3.         Self development models ( model – model dibangun sendiri)
Menurut prinsip ketiga, model – model yang dibangun berfungsi sebagai jembatan pengetahuan informal dan formal matematika. Dalam pemecahan konstektual siswa diberi kebebasan untuk menemukan sendiri model matematika terkait dengan masalah kontekstual yang dipecahkan. Sebagai konsekuensinya sangat dimungkinkan mucul berbagai model matematika yang dibangun siswa. Berbagai model tersebut pada mulanya mungkin masih mirip dengan masalah kontekstualnya.
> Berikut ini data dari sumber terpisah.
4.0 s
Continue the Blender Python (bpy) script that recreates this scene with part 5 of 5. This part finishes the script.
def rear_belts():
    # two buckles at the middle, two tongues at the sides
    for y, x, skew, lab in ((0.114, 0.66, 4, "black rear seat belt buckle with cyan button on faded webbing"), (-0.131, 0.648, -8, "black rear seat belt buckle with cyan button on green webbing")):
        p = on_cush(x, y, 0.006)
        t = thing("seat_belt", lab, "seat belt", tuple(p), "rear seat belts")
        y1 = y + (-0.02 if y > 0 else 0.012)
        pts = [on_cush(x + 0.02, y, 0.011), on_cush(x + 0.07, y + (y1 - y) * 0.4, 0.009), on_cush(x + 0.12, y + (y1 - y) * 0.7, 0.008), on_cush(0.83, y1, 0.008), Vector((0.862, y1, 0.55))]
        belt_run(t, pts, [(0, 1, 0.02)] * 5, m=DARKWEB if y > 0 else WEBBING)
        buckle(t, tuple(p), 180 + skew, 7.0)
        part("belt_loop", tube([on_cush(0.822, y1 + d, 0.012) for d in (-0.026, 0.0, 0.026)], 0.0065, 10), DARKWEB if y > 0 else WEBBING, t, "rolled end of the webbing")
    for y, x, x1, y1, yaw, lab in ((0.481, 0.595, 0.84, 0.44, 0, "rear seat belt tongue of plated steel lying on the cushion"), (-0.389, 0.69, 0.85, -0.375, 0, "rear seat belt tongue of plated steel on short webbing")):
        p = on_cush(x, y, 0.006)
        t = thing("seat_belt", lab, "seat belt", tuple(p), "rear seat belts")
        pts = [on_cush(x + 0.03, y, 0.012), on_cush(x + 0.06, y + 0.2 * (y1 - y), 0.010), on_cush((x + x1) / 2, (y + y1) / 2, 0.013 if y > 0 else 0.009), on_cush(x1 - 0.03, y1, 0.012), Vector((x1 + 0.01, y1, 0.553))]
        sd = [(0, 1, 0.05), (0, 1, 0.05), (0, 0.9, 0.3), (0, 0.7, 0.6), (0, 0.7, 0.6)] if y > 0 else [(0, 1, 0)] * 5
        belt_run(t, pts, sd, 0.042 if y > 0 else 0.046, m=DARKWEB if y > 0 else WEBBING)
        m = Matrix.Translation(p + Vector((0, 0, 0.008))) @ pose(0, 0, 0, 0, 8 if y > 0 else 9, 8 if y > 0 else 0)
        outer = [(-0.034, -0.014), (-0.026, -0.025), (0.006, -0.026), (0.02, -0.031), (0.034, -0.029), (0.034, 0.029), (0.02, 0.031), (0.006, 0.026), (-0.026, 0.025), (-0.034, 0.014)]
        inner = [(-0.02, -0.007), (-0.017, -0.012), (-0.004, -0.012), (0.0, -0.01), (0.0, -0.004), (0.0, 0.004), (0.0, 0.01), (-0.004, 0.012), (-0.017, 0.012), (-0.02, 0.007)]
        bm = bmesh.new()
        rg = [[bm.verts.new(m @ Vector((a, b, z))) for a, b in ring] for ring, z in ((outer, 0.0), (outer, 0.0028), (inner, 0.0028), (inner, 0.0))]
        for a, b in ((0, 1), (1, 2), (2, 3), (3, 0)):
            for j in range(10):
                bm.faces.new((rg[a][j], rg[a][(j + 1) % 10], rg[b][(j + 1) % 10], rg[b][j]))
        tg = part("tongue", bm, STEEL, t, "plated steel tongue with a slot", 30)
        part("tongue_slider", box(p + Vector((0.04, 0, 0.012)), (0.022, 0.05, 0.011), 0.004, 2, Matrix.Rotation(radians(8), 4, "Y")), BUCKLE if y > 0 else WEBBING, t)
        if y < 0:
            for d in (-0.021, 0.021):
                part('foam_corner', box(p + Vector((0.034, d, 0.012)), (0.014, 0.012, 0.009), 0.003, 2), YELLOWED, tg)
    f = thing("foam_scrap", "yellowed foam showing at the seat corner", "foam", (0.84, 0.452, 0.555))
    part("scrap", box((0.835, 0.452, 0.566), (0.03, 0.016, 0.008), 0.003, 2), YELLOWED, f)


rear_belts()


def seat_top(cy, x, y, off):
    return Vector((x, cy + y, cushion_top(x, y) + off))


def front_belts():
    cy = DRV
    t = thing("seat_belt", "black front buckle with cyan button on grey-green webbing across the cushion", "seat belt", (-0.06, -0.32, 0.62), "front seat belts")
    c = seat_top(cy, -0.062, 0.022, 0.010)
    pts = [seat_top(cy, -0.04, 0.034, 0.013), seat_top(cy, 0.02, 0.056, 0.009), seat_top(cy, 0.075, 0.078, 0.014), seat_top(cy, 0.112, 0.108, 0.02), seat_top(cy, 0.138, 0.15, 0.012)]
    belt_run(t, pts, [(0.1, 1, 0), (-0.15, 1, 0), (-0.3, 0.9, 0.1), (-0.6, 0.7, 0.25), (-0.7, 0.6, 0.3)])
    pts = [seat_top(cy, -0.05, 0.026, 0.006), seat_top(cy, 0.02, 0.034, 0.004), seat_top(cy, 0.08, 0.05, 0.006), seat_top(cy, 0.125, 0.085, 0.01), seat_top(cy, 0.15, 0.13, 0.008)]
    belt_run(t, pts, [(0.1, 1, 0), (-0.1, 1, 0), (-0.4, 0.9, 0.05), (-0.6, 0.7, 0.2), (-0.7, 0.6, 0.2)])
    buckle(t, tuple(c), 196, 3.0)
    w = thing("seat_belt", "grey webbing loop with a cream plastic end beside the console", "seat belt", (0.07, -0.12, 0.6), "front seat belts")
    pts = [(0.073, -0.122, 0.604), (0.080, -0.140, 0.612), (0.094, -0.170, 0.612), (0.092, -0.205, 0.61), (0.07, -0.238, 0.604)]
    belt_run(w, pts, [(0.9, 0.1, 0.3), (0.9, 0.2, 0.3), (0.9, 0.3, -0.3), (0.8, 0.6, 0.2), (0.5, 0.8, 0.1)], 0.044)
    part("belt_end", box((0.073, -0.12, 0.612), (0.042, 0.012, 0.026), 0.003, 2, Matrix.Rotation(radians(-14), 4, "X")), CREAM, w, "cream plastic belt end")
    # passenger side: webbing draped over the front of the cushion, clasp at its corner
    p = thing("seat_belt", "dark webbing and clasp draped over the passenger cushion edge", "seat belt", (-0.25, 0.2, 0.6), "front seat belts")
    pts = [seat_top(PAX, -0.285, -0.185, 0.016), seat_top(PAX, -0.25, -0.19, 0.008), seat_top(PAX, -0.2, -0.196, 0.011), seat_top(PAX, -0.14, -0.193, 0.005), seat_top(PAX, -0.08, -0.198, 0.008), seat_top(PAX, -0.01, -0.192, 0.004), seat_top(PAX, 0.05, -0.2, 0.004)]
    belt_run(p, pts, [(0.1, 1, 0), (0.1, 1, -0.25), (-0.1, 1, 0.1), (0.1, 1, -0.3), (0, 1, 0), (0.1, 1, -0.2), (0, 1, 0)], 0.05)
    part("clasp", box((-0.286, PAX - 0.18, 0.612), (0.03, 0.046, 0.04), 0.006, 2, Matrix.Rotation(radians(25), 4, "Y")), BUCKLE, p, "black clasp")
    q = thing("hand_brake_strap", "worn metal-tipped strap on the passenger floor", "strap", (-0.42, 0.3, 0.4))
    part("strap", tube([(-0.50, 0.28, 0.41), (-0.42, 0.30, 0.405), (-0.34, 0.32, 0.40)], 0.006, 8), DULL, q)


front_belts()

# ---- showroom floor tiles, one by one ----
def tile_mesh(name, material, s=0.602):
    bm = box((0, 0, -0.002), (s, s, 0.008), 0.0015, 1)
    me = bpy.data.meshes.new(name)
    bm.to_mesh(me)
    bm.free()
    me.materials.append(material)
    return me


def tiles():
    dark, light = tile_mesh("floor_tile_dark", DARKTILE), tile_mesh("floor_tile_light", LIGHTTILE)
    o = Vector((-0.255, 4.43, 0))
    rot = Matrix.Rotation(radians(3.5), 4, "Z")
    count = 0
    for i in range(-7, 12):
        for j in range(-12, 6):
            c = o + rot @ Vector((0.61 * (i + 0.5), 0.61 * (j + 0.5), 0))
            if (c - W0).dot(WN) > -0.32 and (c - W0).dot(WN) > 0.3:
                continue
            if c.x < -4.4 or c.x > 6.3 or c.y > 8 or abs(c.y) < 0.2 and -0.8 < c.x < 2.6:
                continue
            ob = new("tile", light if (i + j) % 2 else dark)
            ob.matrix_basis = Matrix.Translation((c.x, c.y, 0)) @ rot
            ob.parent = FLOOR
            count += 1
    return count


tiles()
Ini merupakan langkah lanjutan dari penemuan ulang dan sekaligus menunjukan bahwa sifat bottom up( dari bawah ke atas) mulai terjadi. Model – model tersebut diharapkan untuk mampu mengubah kepada bentuk matematika yang formal. 
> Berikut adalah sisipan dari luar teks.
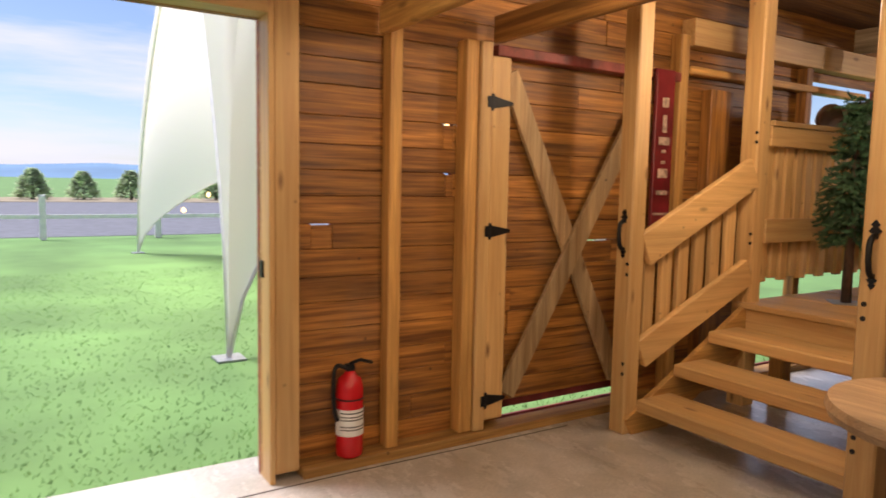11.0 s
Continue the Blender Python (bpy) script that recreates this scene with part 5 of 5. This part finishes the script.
rnd = random.Random(77)
protos = [leafy_tree("field_tree", "round green tree at the far field edge, paled with painted haze", (-30 + 14 * k, 126, ground_z(126)), 5.4, 4.0, 100 + k, LEAFS[k % 3], 0.62, 900, -0.05, "trees along the field") for k in range(4)]
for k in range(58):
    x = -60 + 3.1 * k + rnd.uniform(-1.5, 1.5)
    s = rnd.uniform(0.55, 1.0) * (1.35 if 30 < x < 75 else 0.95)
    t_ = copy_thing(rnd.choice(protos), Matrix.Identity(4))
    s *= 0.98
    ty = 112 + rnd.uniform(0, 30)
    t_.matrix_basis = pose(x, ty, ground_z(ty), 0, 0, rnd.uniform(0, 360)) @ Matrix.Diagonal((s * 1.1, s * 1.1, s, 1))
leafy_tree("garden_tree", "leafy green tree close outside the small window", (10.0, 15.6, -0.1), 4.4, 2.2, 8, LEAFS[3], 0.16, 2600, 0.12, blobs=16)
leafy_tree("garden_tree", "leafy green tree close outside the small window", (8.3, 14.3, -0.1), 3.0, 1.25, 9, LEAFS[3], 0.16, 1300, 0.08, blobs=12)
# Aerial haze is painted into the ridges as an even blue.
HILL = plain("hills_haze_blue", (0.14, 0.26, 0.4), 0.9, vary=0.12, scale=0.004, bump=0)


def ridge(name, label, ang0, ang1, dist, h0, h1, seed):
    verts, faces = [], []
    n = 90
    for i in range(n + 1):
        a = radians(ang0 + (ang1 - ang0) * i / n)
        hgt = h0 + (h1 - h0) * (0.5 + 0.5 * noise.noise((i * 0.07, seed, 0))) + 0.25 * (h1 - h0) * noise.noise((i * 0.31, seed, 3))
        for k, f in enumerate((0.0, 0.45, 0.8, 1.0)):
            d = dist + 500 * f
            verts.append((d * math.cos(a), d * math.sin(a), -5 + hgt * f))
    for i in range(n):
        for k in range(3):
            q = i * 4 + k
            faces.append((q, q + 4, q + 5, q + 1))
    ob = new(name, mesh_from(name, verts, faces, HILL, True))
    return tagged(ob, label, "hills", kind="structure")


ridge("backdrop_1", "long mountain ridge behind the fields, tinted blue with painted haze", 30, 170, 1500, 62, 78, 2.0)
ridge("backdrop_2", "mountains beyond the road, tinted blue with painted haze", -70, 30, 1700, 26, 74, 9.0)

# ---- outdoors east ----
ROAD = plain("asphalt", (0.16, 0.17, 0.19), 0.8, vary=0.12, scale=3)
road = box("road_1", None, ROAD, 24.5, 52, -60, 60, -0.16, -0.085, 0.01)
tagged(road, "grey asphalt road and parking strip beyond the lawn", "road", kind="structure")
ef = thing("fence", "white post and rail fence beside the road", "fence")
for k in range(-10, 10):
    y = 1.3 + 2.6 * k
    box("post", ef, FENCEW, 23.6, 23.74, y - 0.07, y + 0.07, -0.1, 1.0, 0.01)
    box("rail", ef, FENCEW, 23.64, 23.7, y + 0.071, y + 2.529, 0.42, 0.52, 0.006)
def conifer(name, label, at, h, seed):
    ob = thing(name, label, "tree", group="conifers along the road", at=at)
    rnd = random.Random(seed)
    bm = bmesh.new()
    lathe(bm, [(0.12, -0.1), (0.08, h * 0.4), (0.01, h)], 8)
    part("trunk", bm, BARK, ob)
    verts, faces = [], []
    for _ in range(1300):
        f = rnd.random() ** 0.8
        r = h * 0.52 * (1 - f) ** 0.7 * rnd.uniform(0.5, 1.1) + 0.03
        a = rnd.uniform(0, 6.283)
        p = Vector((r * math.cos(a), r * math.sin(a), h * (0.06 + 0.94 * f)))
        d = Vector((math.cos(a), math.sin(a), rnd.uniform(-0.3, 0.5))) * rnd.uniform(0.2, 0.4)
        w = Vector((-math.sin(a), math.cos(a), rnd.uniform(-0.5, 0.5))) * 0.13
        k = len(verts)
        verts.extend((p - w, p + w, p + d))
        faces.append((k, k + 1, k + 2))
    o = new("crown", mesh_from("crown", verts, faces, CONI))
    o.parent = ob
    return ob


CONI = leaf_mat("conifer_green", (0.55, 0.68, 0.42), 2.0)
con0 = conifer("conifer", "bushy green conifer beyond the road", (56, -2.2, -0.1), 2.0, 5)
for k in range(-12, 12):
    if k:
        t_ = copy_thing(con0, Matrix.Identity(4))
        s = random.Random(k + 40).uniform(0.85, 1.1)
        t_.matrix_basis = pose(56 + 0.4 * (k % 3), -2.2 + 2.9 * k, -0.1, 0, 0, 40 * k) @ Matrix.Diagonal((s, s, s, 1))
bank = box("bank", None, plain("dry_bank", (0.36, 0.3, 0.2), 0.9, vary=0.2, scale=0.8), 52.05, 62, -60, 60, -0.14, -0.05, 0.01)
tagged(bank, "dry earth strip below the conifers", "earth bank", kind="structure")

CANVAS, cn, cl, cb = node_mat("white_canvas")
cb.inputs["Base Color"].default_value = (0.84, 0.85, 0.85, 1)
cb.inputs["Roughness"].default_value = 0.7
c_tr = cn.new("ShaderNodeBsdfTranslucent")
c_tr.inputs["Color"].default_value = (0.84, 0.83, 0.78, 1)
c_mx = cn.new("ShaderNodeMixShader")
c_mx.inputs["Fac"].default_value = 0.55
cl.new(cb.outputs["BSDF"], c_mx.inputs[1])
cl.new(c_tr.outputs["BSDF"], c_mx.inputs[2])
cl.new(c_mx.outputs["Shader"], cn["Material Output"].inputs["Surface"])
tent = thing("event_tent", "white star-shaped event tent with arched openings and lights", "tent", at=(15.0, 0.8, -0.1))
RT, APEX = 5.0, 6.4
TLEGS = [radians(a) for a in (155.5, 17.7, -55.0, -128.0)]
GAPS = [(TLEGS[1], TLEGS[0], 4.7), (TLEGS[2], TLEGS[1], 1.8), (TLEGS[3], TLEGS[2], 2.4), (TLEGS[0] - 2 * math.pi, TLEGS[3], 2.4)]
apex = Vector((0.0, 0.0, APEX))
for a0, a1, hgt in GAPS:
    A = Vector((RT * math.cos(a0), RT * math.sin(a0), 0.02))
    Bp = Vector((RT * math.cos(a1), RT * math.sin(a1), 0.02))
    verts, faces, n, m_ = [], [], 48, 16
    edge = []
    for i in range(n + 1):
        u = i / n
        e = A.lerp(Bp, u) * (1 - 0.12 * math.sin(math.pi * u))
        e.z = 0.02 + hgt * max(0.0, math.sin(math.pi * u)) ** 0.58
        edge.append(e)
        for j in range(m_ + 1):
            s = (j / m_) ** 2
            p = e.lerp(apex, s)
            p.z = e.z + (APEX - e.z) * s**0.36
            verts.append(p)
    for i in range(n):
        for j in range(m_):
            k = i * (m_ + 1) + j
            faces.append((k, k + m_ + 1, k + m_ + 2, k + 1))
    o = new("canopy_panel", mesh_from("canopy_panel", verts, faces, CANVAS, True))
    o.parent = tent
    bm = bmesh.new()
    tube(bm, edge, 0.02, 6)
    part("edge_hem", bm, FENCEW, tent, smooth=True)
    for i in range(6, n - 5, 4):
        q = edge[i] * 0.95
        bm = bmesh.new()
        lathe(bm, [(0.01, -0.07), (0.04, -0.04), (0.04, 0.0), (0.01, 0.04)], 10, Matrix.Translation((q.x, q.y, edge[i].z - 0.12)))
        part("festoon_bulb", bm, BULB, tent, "small glowing festoon bulb")
for a in TLEGS:
    box("foot_plate", tent, PLATE, -0.12, 0.12, -0.12, 0.12, 0.0, 0.02, 0.003, m=Matrix.Translation((RT * math.cos(a), RT * math.sin(a), 0)))
bm = bmesh.new()
tube(bm, [(0, 0, 0), (0, 0, APEX)], 0.05, 10)
part("pole", bm, FENCEW, tent, smooth=True)

tent_glow = warm_light((15.0, 0.8, 4.3), 420, 0.5)

# ---- grass blades near the exit door ----
rnd = random.Random(90)
verts, faces = [], []
for _ in range(26000):
    x = 7.9 + 9.0 * rnd.random() ** 1.7
    y = rnd.uniform(-3.5, 7.5)
    a, hgt = rnd.uniform(0, 6.283), rnd.uniform(0.012, 0.035)
    wx, wy = 0.005 * math.cos(a), 0.005 * math.sin(a)
    k = len(verts)
    verts.extend(((x - wx, y - wy, -0.1), (x + wx, y + wy, -0.1), (x + rnd.uniform(-0.02, 0.02), y + rnd.uniform(-0.02, 0.02), -0.1 + hgt)))
    faces.append((k, k + 1, k + 2))
BLADE = leaf_mat("grass_blades", (0.17, 0.33, 0.1), 3.0)
tagged(new("grass", mesh_from("grass", verts, faces, BLADE)), "short green grass blades of the mown lawn", "grass", kind="stuff")

# ---- floor joints and cracks ----
JOINT = plain("joint_shadow_line", (0.07, 0.055, 0.045), 0.8, vary=0.3, scale=30)


def floor_line(pts, w, name, label):
    verts, faces = [], []
    for i, (x, y) in enumerate(pts):
        x0, y0 = pts[max(i - 1, 0)]
        x1, y1 = pts[min(i + 1, len(pts) - 1)]
        d = Vector((y0 - y1, x1 - x0)).normalized() * w / 2
        verts += [(x - d.x, y - d.y, 0.0012), (x + d.x, y + d.y, 0.0012)]
    for i in range(len(pts) - 1):
        faces.append((2 * i, 2 * i + 2, 2 * i + 3, 2 * i + 1))
    return tagged(new(name, mesh_from(name, verts, faces, JOINT)), label, name.split("_")[0], kind="structure")


floor_line([(3.26, 5.9), (3.26, -2.0)], 0.006, "joint_1", "saw-cut joint in the grey floor")
floor_line([(0.112, 5.9), (0.112, -2.0)], 0.006, "joint_2", "saw-cut joint in the grey floor")
floor_line([(2.6, 8.43), (7.66, 8.38)], 0.006, "joint_3", "saw-cut joint in the stained floor")
floor_line([(7.6, 4.9), (7.62, 3.0), (7.6, 1.6)], 0.012, "joint_4", "joint along the foot of the exit wall")
rnd = random.Random(5)
for k, (x, y, a, n) in enumerate(((4.45, 4.39, -0.4, 7), (5.66, 4.06, -0.7, 6), (5.97, 4.69, 0.4, 6), (6.4, 4.0, 1.2, 6))):
    pts = [(x, y)]
    for _ in range(n):
        a += rnd.uniform(-0.5, 0.5)
        pts.append((pts[-1][0] + 0.11 * math.cos(a), pts[-1][1] + 0.11 * math.sin(a)))
    floor_line(pts, 0.005, "crack_%d" % (k + 1), "thin crack in the grey concrete floor")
Pembelajaran Matematika Realistis mencerminkan pandangan matematika tertentu mengenai bagaimana anak belajar matematika dan bagiamana matematika harus diajarkan. Pandangan ini tercermin dalam enam karakteristik yaitu : kegiatan, nyata, bertahap, saling menjalin, interaksi, dan bimbingan.
1.                  Kegiatan
Peserta didik harus diperlakukan sebagai partisipan aktif dalam proses pengembangan seluruh perangkat perkakas dan wawasan matematis sendiri. Dalam hal ini peserta didik dihadapkan dalam situasi masalah yang memungkinkan ia membentuk bagian – bagian masalah tersebut dan dikembangkan secara bertahap
2.                  Nyata (kontekstual)
Matematika realistis harus memungkinkan peserta didik dapat menerapkan pemahaman matematika dan perkakas /alat matematikannya untuk memecahkan masalah. Hanya dalam pemecahan masalah peserta didik dapat mengembangkan alat matematis dan pemahaman matematis.
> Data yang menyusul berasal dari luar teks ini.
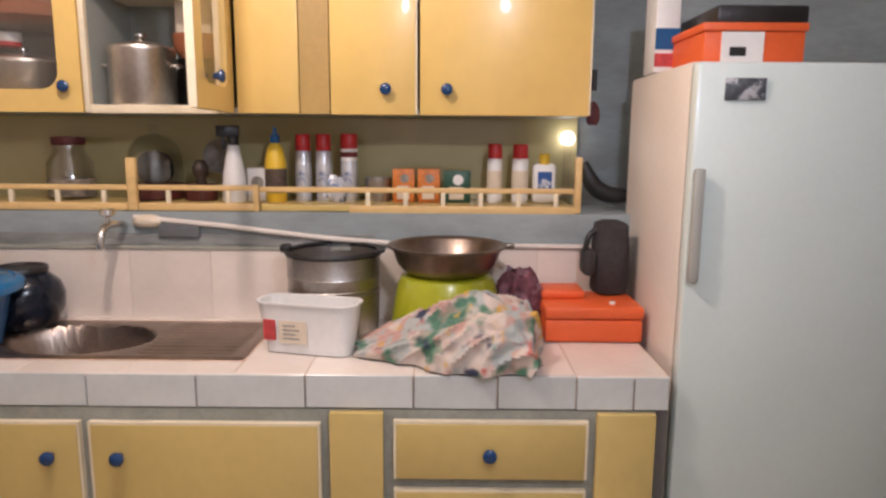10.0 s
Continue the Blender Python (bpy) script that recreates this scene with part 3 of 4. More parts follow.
part("brine", lathe([(0.079, 0.003), (0.0885, 0.012), (0.0886, 0.068), (0.0835, 0.0685), (0, 0.066)], 36), mat("amber_brine", (0.42, 0.26, 0.05), 0.3, vary=0.2, scale=20, bump=0.1), jar, "amber brine")
bm = lathe([(0.0, 0.0695), (0.0835, 0.0695), (0.0886, 0.07), (0.0886, 0.122), (0.0835, 0.126), (0.06, 0.132), (0, 0.128)], 36)
for v in bm.verts:
    v.co.z += 0.012 * noise.noise(v.co * 30) if v.co.z > 0.1 else 0
part("filling", bm, mat("pale_preserve", (0.68, 0.55, 0.30), 0.5, vary=0.3, scale=30, bump=0.4, fine=45), jar, "pale yellow preserve")
part("lid", lathe([(0.060, 0.222), (0.062, 0.226), (0.062, 0.252), (0.058, 0.258), (0, 0.258)], 36), M_YELLOWLID, jar, "yellow screw lid")
single("burgundy_sack", lump(0.145, 0.195, 0.315, 0.08, 2.2, 8.0), M_BURGUNDY, (2.53, 3.985, ZT), "tall sack of burgundy printed cloth", "sack")
dj = thing("dark_jar", (2.555, 3.055, ZT), "glossy navy-black bulging jar behind the sink", "jar")
bm = lathe([(0, 0), (0.075, 0), (0.09, 0.012), (0.108, 0.05), (0.112, 0.09), (0.102, 0.125), (0.078, 0.15), (0.068, 0.156), (0, 0.156)], 40)
bmesh.ops.subdivide_edges(bm, edges=[e for e in bm.edges if e.calc_length() > 0.03], cuts=1)
for v in bm.verts:
    v.co *= 1 + 0.05 * noise.noise(v.co * 16)
    v.co.z = max(0, v.co.z)
part("body", bm, mat("navy_black_glaze", (0.010, 0.014, 0.026), 0.16, vary=0.3, scale=10, bump=0.25, fine=25), dj)
part("lid", lathe([(0.060, 0.155), (0.072, 0.158), (0.075, 0.166), (0.072, 0.175), (0.064, 0.177), (0.058, 0.170), (0, 0.168)], 36), M_BLACK, dj, "black sunken lid")
single("dark_bag", lump(0.10, 0.12, 0.12, 0.15, 2.6, 13.0), M_BLACKBAG, (2.52, 3.84, ZT), "dark plastic bag under a bundle", "bag")
bot = thing("dish_soap", (2.60, 3.20, ZT), "small amber bottle of dish soap", "bottle")
part("bottle", lathe([(0, 0), (0.032, 0), (0.035, 0.006), (0.035, 0.14), (0.02, 0.18), (0.014, 0.19), (0.014, 0.20), (0, 0.20)], 24), mat("amber_liquid", (0.22, 0.20, 0.03), 0.2, vary=0.1), bot)
part("cap", lathe([(0.016, 0.195), (0.017, 0.23), (0.006, 0.235), (0.006, 0.26), (0, 0.26)], 16), M_DARKFILL, bot)
part("nozzle", boxes((-0.045, 0.006, -0.006, 0.006, 0.252, 0.264), bevel=0.003), M_DARKFILL, bot)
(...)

3.                  Bertahap
Belajar matematika artinya peserta didik harus melalui berbagai tahapan  pemahaman, yaitu dari kemampuan menemukan pemecahan informal yang berhubungan dengan konteks, menuju penciptaan berbagai tahap hubungan langsung dan pembuatan bagan.
4.                  Saling menjalin (keterkaitan)
Hal ini ditemukan pada setiap jalur matematika, misalnya antar topik – topik seperti kesadaran akan bilangan, mental aritmetika, perkiraan (estimasi) dan algoritma.
5.                  Interaksi
Dalam matematika realistik belajar matematika dipandang sebagai kegiatan sosial. Pendidikan harus dapat memberikan kesempatan bagi para peserta didik untuk saling berbagi dan strategi dan penemuan mereka. Dengan mendengarkan apa yang ditemukan orang lain dan mendiskusikan temuan ini, peserta didik mendapat ide untuk memperbaiki strateginya.
6.                  Bimbingan
Pengajar maupun program pendidikan mempunyai peranan terpenting dalam mengarahkan peserta didik untuk memperoleh pengetahuan. Mereka mengendalikan proses pembelajaran yang lentur untuk menunjukkan apa yang harus dipelajari untuk menghindarkan pemahaman semu melalui proses hafalan. 

Sebelum melaksanakan pembelajaran dengan metode Matematika realistik tentu saja terlebih dahulu guru harus membuat desain pembelajarannya, sebagai pedoman umum sekaligus sebagai alat control dalam pelaksanannya. Pada intinya komponen pembelajaran matematika realistik dapat dilakukan dengan langkah – langkah berikut :
1.      Langkah pertama :
Memahami masalah kontekstual, yaitu guru memberikan masalah kontekstual dalam kehidupan sehari – hari dan meminta siswa untuk memahami masalah tersebut.
2.      Langkah kedua
Menjelaskan masalah kontekstual yaitu jika dalam memahami masalah siswa mengalami kesulitan, maka guru akan menjelaskan situasi dan kondisi sosial dengan cara meberikan petunjuk – petunjuk yang seperlunya saja.
3.      Langkah ketiga
Menyelesaikan masalah kontekstual, yaitu siswa secara individu atau kelompok mampu menyelesaikan masalah kontekstual dengan cara mereka masing – masing. Cara pemecahan masalah yang berbeda – beda lebih di utamakan .
4.      Langkah keempat
Membandingkan dan mendiskusikan jawaban, yaitu guru menyediakan waktu dan kesempatan kepada siswa untuk membandingkan jawaban dari permasalahan kontekstual secara berkelompok. Siswa dilatih untuk mengeluarkan ide – ide yang dimiliki.
5.      Langkah kelima
Menyimpulkan, yaitu guru memberi kesempatan kepada siswa untuk menarik kesimpulan tentang suatu konsep atau prosedur.